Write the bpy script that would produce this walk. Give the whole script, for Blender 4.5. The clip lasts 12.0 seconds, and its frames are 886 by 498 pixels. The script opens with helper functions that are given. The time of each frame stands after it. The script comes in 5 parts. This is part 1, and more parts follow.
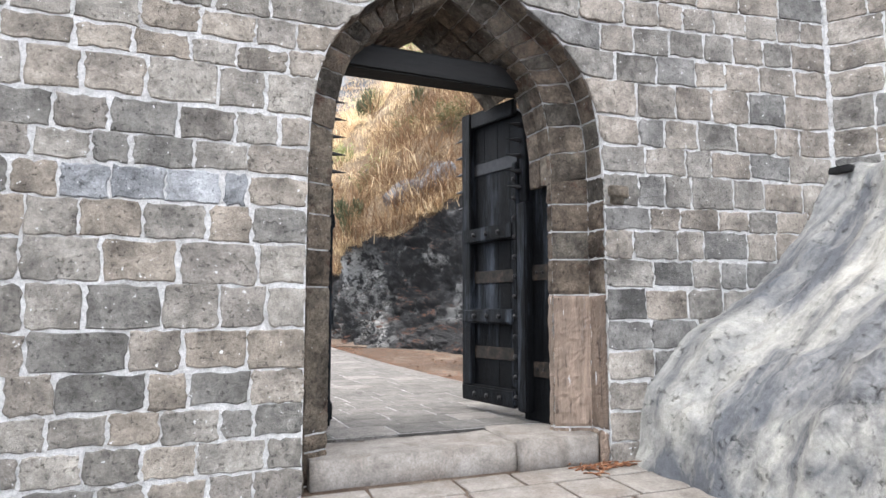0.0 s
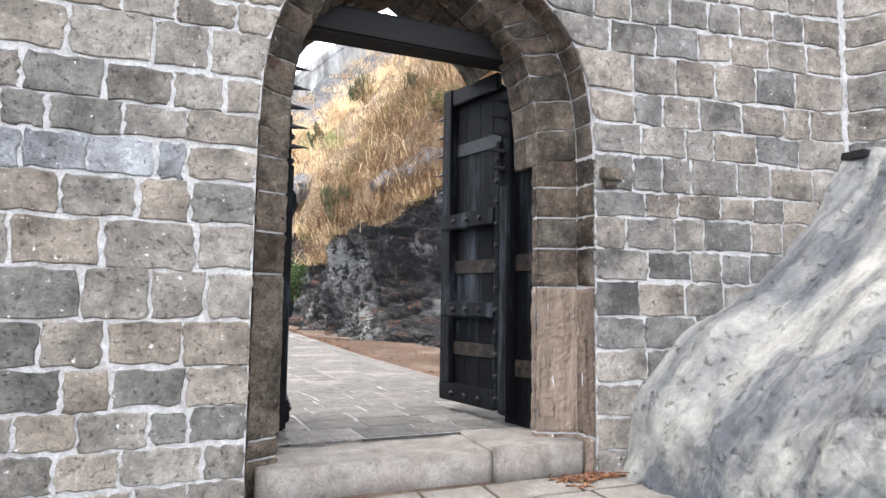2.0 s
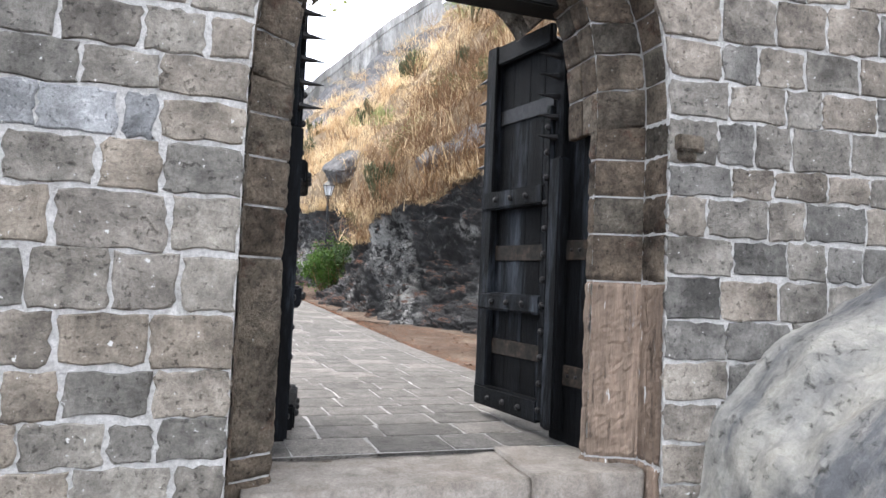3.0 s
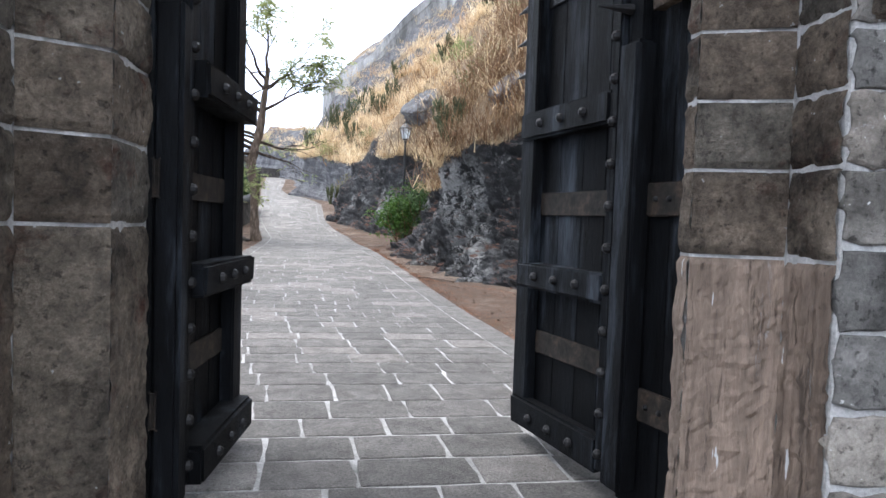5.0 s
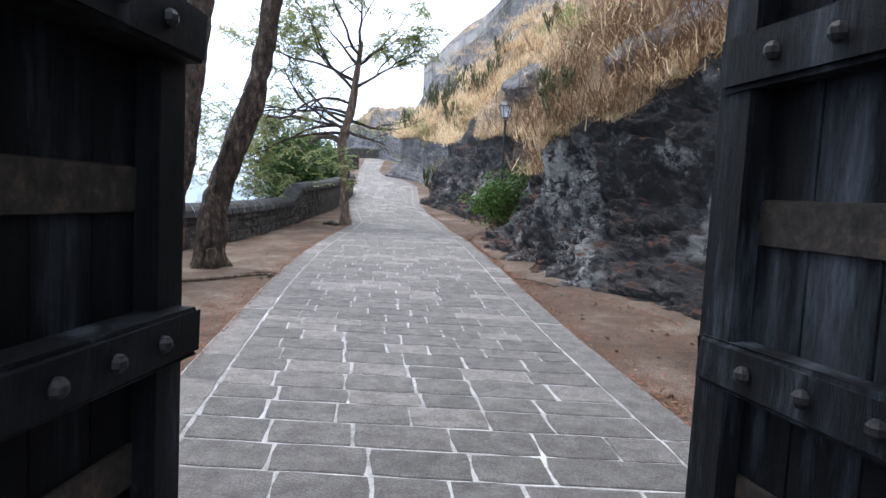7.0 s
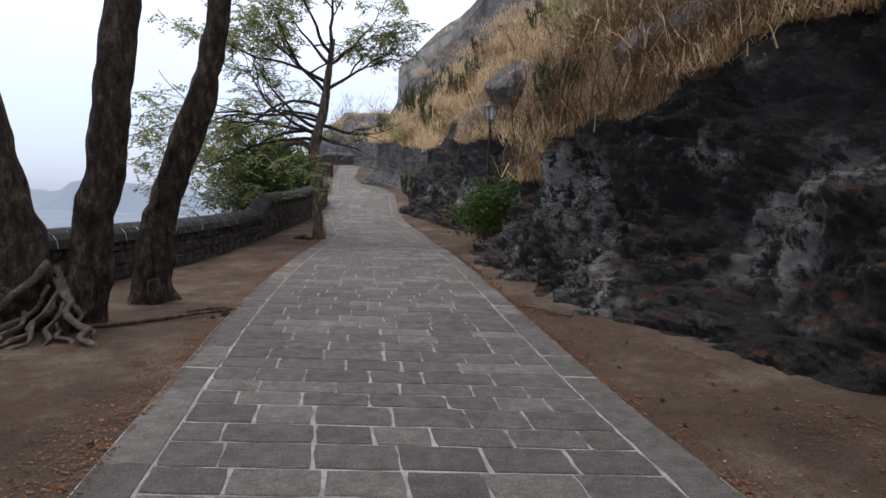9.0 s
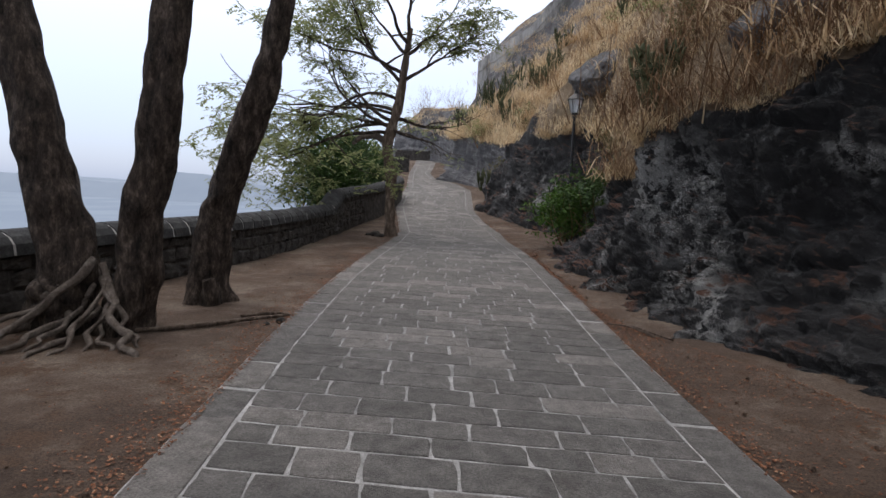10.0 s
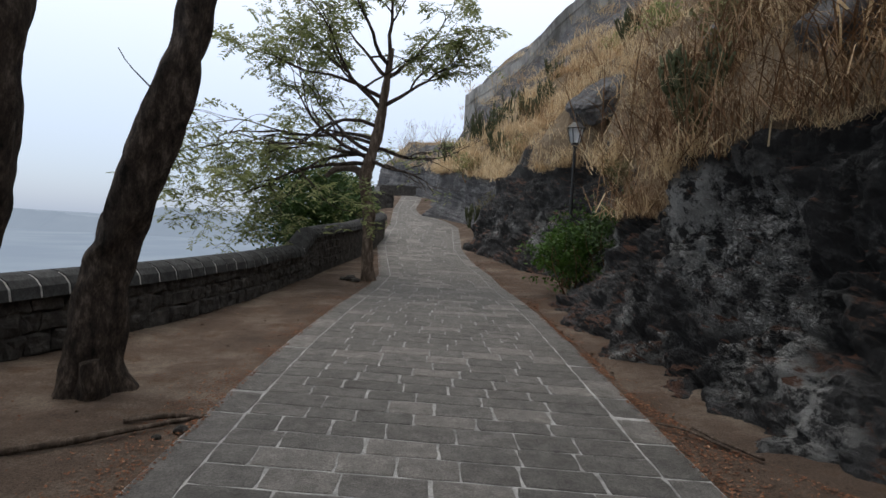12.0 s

━━━━━━━━━━

• **Requirements**
Transcribe the preceding listing in its entirety and with exact wording, leaving out pictures.

• **Response**
Write the bpy script that would produce this walk. Give the whole script, for Blender 4.5. The clip lasts 12.0 seconds, and its frames are 886 by 498 pixels. The script opens with helper functions that are given. The time of each frame stands after it. The script comes in 5 parts. This is part 1, and more parts follow.
0.0 s
2.0 s
3.0 s
5.0 s
7.0 s
9.0 s
10.0 s
12.0 s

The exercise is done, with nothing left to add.